It’s funny how quickly we get spoiled by things, simply because we’re accustomed to them. As Louis CK once said, “everything’s amazing, and nobody’s happy.”
I’m as caught up in Thames-mania as anyone. (Do we have a better phrase for this yet? Seems like we should). But I think back to our expectations over the winter, and if someone told Milwaukee fans that their first baseman would be hitting (entering Wednesday night) .312/.343/.609 in May, they’d assume that David Stearns and company had somehow convinced Aaron Rodgers to pick up a bat.
That’s what Jesus Aguilar has produced through his first 67 plate appearances. It turns out that the Brewers have had two first basemen that have exceeded expectations, and we’d be remiss to not recognize the fun that has been Jesus Aguilar’s season just because Eric Thames has been a world (and especially Reds) beater over the first quarter of the season. Turns out, it’s pretty hard to garner much enthusiasm when you’re playing behind a guy nicknamed “God.”
Aguilar’s TAv has been a spectacular .320 to start the season. In a part-time role, he has been worth a half a win by WARP. His isolated slugging has been .297, second on the team to only Thames among players with more than 50 plate appearances.
Listed at 6’3” and 250 pounds, the slugging first baseman has two triples this season! That ties him with Keon Broxton and is just one behind Hernan Perez for the team lead. That’s fun, and we should have more Jesus Aguilar memes on twitter because of it.
Unfortunately for us, it doesn’t seem like there is as much to find that portends a sustainable breakout as we’ve seen with Aguilar’s first base tag-team partner in Milwaukee.

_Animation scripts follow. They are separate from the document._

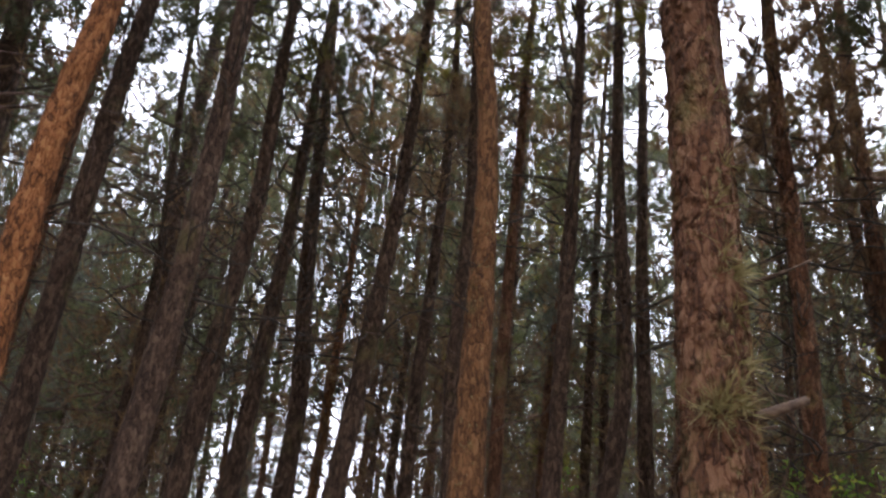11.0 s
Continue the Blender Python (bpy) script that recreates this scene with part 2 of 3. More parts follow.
def needles(acc, tufts, rng, per=26, width=0.0045):
    """Bunches of needles: each needle one long thin blade that leaves the twig's tip forward and outward."""
    if not tufts:
        return
    t = np.asarray(tufts, float)
    pos, way, size = t[:, :3], t[:, 3:6], t[:, 6]
    way = way / (np.linalg.norm(way, axis=1)[:, None] + 1e-9)
    n = len(t) * per
    pos, way, size = np.repeat(pos, per, 0), np.repeat(way, per, 0), np.repeat(size, per)
    out = rng.normal(size=(n, 3))
    out /= np.linalg.norm(out, axis=1)[:, None]
    d = way * rng.uniform(0.15, 1.0, (n, 1)) + out * rng.uniform(0.55, 1.0, (n, 1))
    d[:, 2] += 0.12
    d /= np.linalg.norm(d, axis=1)[:, None]
    side = np.cross(d, rng.normal(size=(n, 3)))
    side /= np.linalg.norm(side, axis=1)[:, None] + 1e-9
    start = pos - way * (size * rng.uniform(0, 0.7, n))[:, None]
    length = size * rng.uniform(0.7, 1.15, n)
    a, b = start - side * width / 2, start + side * width / 2
    c = start + d * length[:, None]
    acc.add(np.stack([a, b, c], 1).reshape(-1, 3), np.arange(3 * n).reshape(-1, 3))


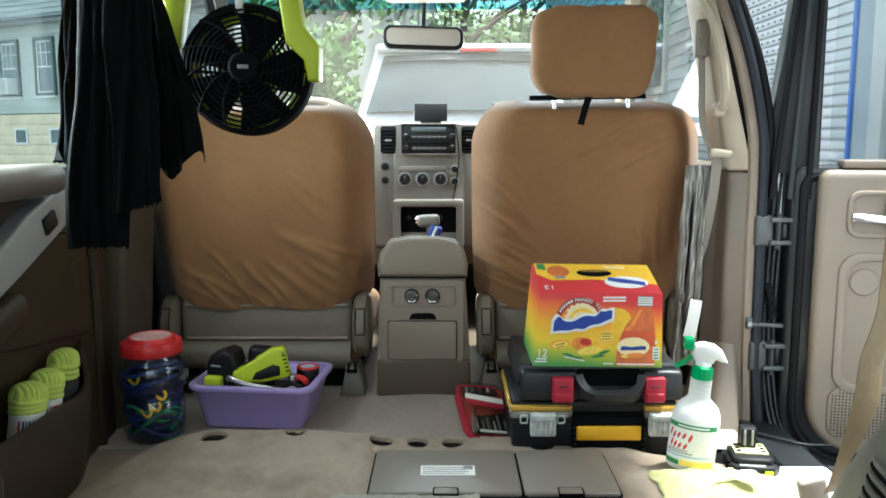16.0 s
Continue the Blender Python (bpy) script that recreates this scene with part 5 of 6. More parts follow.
part("top_stripe", turned(turned(rbox((-0.405, 1.890, 0.128), (-0.365, 1.910, 0.1325), 0.002), about((-0.385, 1.9, 0.13), ry=-15)), TG), "black_plastic", sg)
part("top_label", turned(turned(rbox((-0.360, 1.892, 0.138), (-0.330, 1.908, 0.142), 0.001), about((-0.345, 1.9, 0.14), ry=-15)), TG), "ink_grey", sg)
for k in range(5):
    part("vent_slot", turned(rbox((-0.309, 1.882, 0.086 + 0.010 * k), (-0.300, 1.8855, 0.089 + 0.010 * k), 0.0006), TG), "black_matte", sg)
part("screw", turned(lathe((-0.304, 1.884, 0.135), [(0, 0.002), (0.003, 0.002), (0.004, 0.0)], 12, "y"), TG), "steel", sg)
part("lever", tube(smooth_line([(-0.440, 1.872, 0.094), (-0.425, 1.862, 0.092), (-0.395, 1.858, 0.082), (-0.350, 1.858, 0.074), (-0.325, 1.860, 0.070)], 5), [0.0075, 0.0078, 0.008, 0.0082, 0.0082, 0.0082, 0.008, 0.0078, 0.0076, 0.0074, 0.0070, 0.0068, 0.0066, 0.0062, 0.006, 0.0056, 0.0052, 0.005, 0.0048, 0.0046, 0.0044], 10), "chrome", sg, "chrome squeeze lever")
part("lever_pin", lathe((-0.372, 1.858, 0.078), [(0, 0.004), (0.005, 0.004), (0.006, 0.0)], 12, "y"), "steel", sg)
tp = thing("tape_measure", (-0.272, 1.965, 0.02), "small dark tape measure with a red ring in the bin", "tape measure")
part("tape_case", lathe((-0.272, 1.965, 0.050), [(0, 0.0), (0.026, 0.0), (0.028, 0.004), (0.028, 0.040), (0.025, 0.044), (0, 0.044)], 28), "black_plastic", tp)
part("red_ring", lathe((-0.272, 1.965, 0.092), [(0.019, 0.0), (0.021, 0.004), (0.027, 0.004), (0.029, 0.0)], 32), "red_lid", tp, "red rim")
part("pale_face", lathe((-0.272, 1.965, 0.0935), [(0, 0.001), (0.018, 0.001), (0.019, 0.0)], 28), "ink_pale", tp)
pl_ = thing("pliers", (-0.30, 1.93, 0.02), "steel pliers with red handles in the bin", "pliers")
part("red_handle", tube(smooth_line([(-0.300, 1.922, 0.078), (-0.278, 1.905, 0.082), (-0.262, 1.885, 0.078)], 5), 0.0075, 9), "ink_red", pl_, "red dipped handle")
part("handle", tube(smooth_line([(-0.306, 1.912, 0.070), (-0.296, 1.885, 0.072), (-0.270, 1.866, 0.070)], 5), 0.0065, 9), "black_plastic", pl_)
part("jaw", tube(smooth_line([(-0.300, 1.92, 0.076), (-0.318, 1.938, 0.084), (-0.326, 1.955, 0.092)], 5), 0.008, 8), "steel", pl_)
part("joint", lathe((-0.302, 1.914, 0.074), [(0, 0.014), (0.010, 0.014), (0.012, 0.010), (0.012, 0)], 16), "steel", pl_)
wr = thing("wrench", (-0.33, 1.85, 0.02), "steel open wrench lying along the rim of the bin", "wrench")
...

A .415 BABIP is the starting point of course, but the strikeouts and walks are more concerning. Through mid-May, Aguilar has struck out in 30 percent of his plate appearances and walked in just 4.5 percent. For what it’s worth, projection systems have those numbers trending in the right direction for the rest of the season, but it’s not the promising plate discipline start you’d look for in a breakout. The list of major leaguers who are striking out in more than a quarter of their plate appearances and walking in less than 10 percent of them, is unsurprisingly, not great for comps for Aguilar.
Aguilar’s underlying numbers also aren’t too far off from his career averages so far, suggesting there aren’t any real fluky changes going on with his plate discipline:
What maybe should be said, however, is that this is over only 67 plate appearances in 37 games. That’s a lot of irregular playing time, and almost all of his damage has come since he’s started playing regularly. Halfway through May accounts for all of his homers (and both of his triples)! Beyond that, even when looking at Aguilar’s “career” numbers outside of this season, we’re talking about a sample size of only 64 plate appearances. So there’s plenty of time for the 26-year old to grow in his approach and if we’re all lucky, add to his triples.
The story hasn’t been written for Aguilar’s career, so let’s enjoy the embarrassment of riches that has been Milwaukee’s first base situation so far this season. And more Jesus Aguilar triples memes, please.